**DATA SHOWN:**
+ + + + + + +

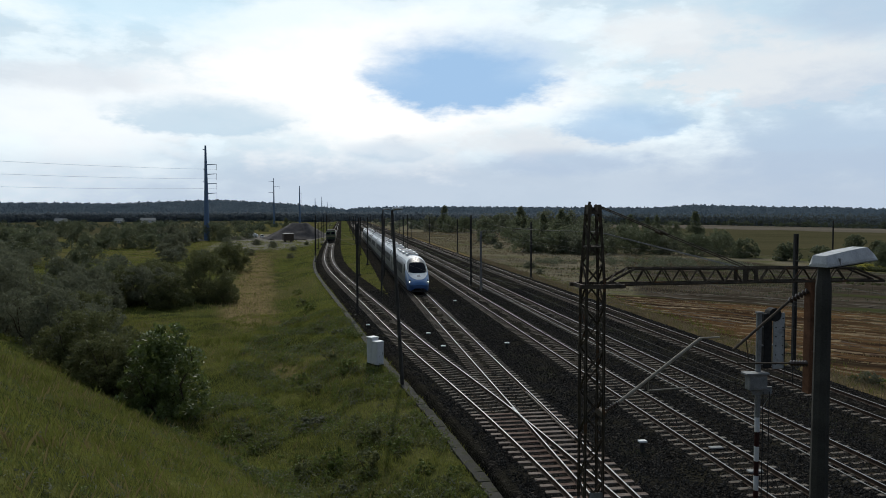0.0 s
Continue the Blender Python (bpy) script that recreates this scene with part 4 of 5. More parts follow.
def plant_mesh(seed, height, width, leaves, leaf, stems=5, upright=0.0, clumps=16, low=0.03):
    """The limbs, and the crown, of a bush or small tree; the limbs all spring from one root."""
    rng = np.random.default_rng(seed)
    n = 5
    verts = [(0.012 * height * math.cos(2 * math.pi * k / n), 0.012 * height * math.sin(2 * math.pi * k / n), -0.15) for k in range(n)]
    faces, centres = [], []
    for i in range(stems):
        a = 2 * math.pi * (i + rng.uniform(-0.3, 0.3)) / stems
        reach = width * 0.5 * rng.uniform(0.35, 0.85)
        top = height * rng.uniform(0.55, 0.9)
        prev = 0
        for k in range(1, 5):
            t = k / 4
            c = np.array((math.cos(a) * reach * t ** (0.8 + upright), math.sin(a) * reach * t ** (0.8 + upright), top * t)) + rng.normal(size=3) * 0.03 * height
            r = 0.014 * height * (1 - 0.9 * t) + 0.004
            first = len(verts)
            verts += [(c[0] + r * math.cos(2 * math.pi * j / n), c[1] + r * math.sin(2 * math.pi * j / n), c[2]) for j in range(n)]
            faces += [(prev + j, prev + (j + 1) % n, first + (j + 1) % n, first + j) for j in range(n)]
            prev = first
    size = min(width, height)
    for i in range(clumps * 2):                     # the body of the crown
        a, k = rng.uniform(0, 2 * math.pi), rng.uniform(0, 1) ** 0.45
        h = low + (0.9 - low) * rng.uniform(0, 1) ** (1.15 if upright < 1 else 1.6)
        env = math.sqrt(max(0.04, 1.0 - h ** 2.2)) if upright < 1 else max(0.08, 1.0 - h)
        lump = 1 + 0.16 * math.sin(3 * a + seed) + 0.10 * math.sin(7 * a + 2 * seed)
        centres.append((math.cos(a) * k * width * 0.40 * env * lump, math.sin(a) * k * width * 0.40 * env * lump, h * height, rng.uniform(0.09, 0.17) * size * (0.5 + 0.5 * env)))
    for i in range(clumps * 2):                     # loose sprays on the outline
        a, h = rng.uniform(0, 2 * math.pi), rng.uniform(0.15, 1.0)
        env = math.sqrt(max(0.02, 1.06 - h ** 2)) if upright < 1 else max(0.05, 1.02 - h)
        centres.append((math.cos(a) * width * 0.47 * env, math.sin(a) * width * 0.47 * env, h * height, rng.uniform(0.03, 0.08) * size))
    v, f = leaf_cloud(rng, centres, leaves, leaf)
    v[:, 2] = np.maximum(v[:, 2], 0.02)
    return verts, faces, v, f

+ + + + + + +

Copy every line of the data exactly as written, excluding the pictures.

**EXERCISE SOLUTION:**
0.0 s
Continue the Blender Python (bpy) script that recreates this scene with part 4 of 5. More parts follow.
def plant_mesh(seed, height, width, leaves, leaf, stems=5, upright=0.0, clumps=16, low=0.03):
    """The limbs, and the crown, of a bush or small tree; the limbs all spring from one root."""
    rng = np.random.default_rng(seed)
    n = 5
    verts = [(0.012 * height * math.cos(2 * math.pi * k / n), 0.012 * height * math.sin(2 * math.pi * k / n), -0.15) for k in range(n)]
    faces, centres = [], []
    for i in range(stems):
        a = 2 * math.pi * (i + rng.uniform(-0.3, 0.3)) / stems
        reach = width * 0.5 * rng.uniform(0.35, 0.85)
        top = height * rng.uniform(0.55, 0.9)
        prev = 0
        for k in range(1, 5):
            t = k / 4
            c = np.array((math.cos(a) * reach * t ** (0.8 + upright), math.sin(a) * reach * t ** (0.8 + upright), top * t)) + rng.normal(size=3) * 0.03 * height
            r = 0.014 * height * (1 - 0.9 * t) + 0.004
            first = len(verts)
            verts += [(c[0] + r * math.cos(2 * math.pi * j / n), c[1] + r * math.sin(2 * math.pi * j / n), c[2]) for j in range(n)]
            faces += [(prev + j, prev + (j + 1) % n, first + (j + 1) % n, first + j) for j in range(n)]
            prev = first
    size = min(width, height)
    for i in range(clumps * 2):                     # the body of the crown
        a, k = rng.uniform(0, 2 * math.pi), rng.uniform(0, 1) ** 0.45
        h = low + (0.9 - low) * rng.uniform(0, 1) ** (1.15 if upright < 1 else 1.6)
        env = math.sqrt(max(0.04, 1.0 - h ** 2.2)) if upright < 1 else max(0.08, 1.0 - h)
        lump = 1 + 0.16 * math.sin(3 * a + seed) + 0.10 * math.sin(7 * a + 2 * seed)
        centres.append((math.cos(a) * k * width * 0.40 * env * lump, math.sin(a) * k * width * 0.40 * env * lump, h * height, rng.uniform(0.09, 0.17) * size * (0.5 + 0.5 * env)))
    for i in range(clumps * 2):                     # loose sprays on the outline
        a, h = rng.uniform(0, 2 * math.pi), rng.uniform(0.15, 1.0)
        env = math.sqrt(max(0.02, 1.06 - h ** 2)) if upright < 1 else max(0.05, 1.02 - h)
        centres.append((math.cos(a) * width * 0.47 * env, math.sin(a) * width * 0.47 * env, h * height, rng.uniform(0.03, 0.08) * size))
    v, f = leaf_cloud(rng, centres, leaves, leaf)
    v[:, 2] = np.maximum(v[:, 2], 0.02)
    return verts, faces, v, f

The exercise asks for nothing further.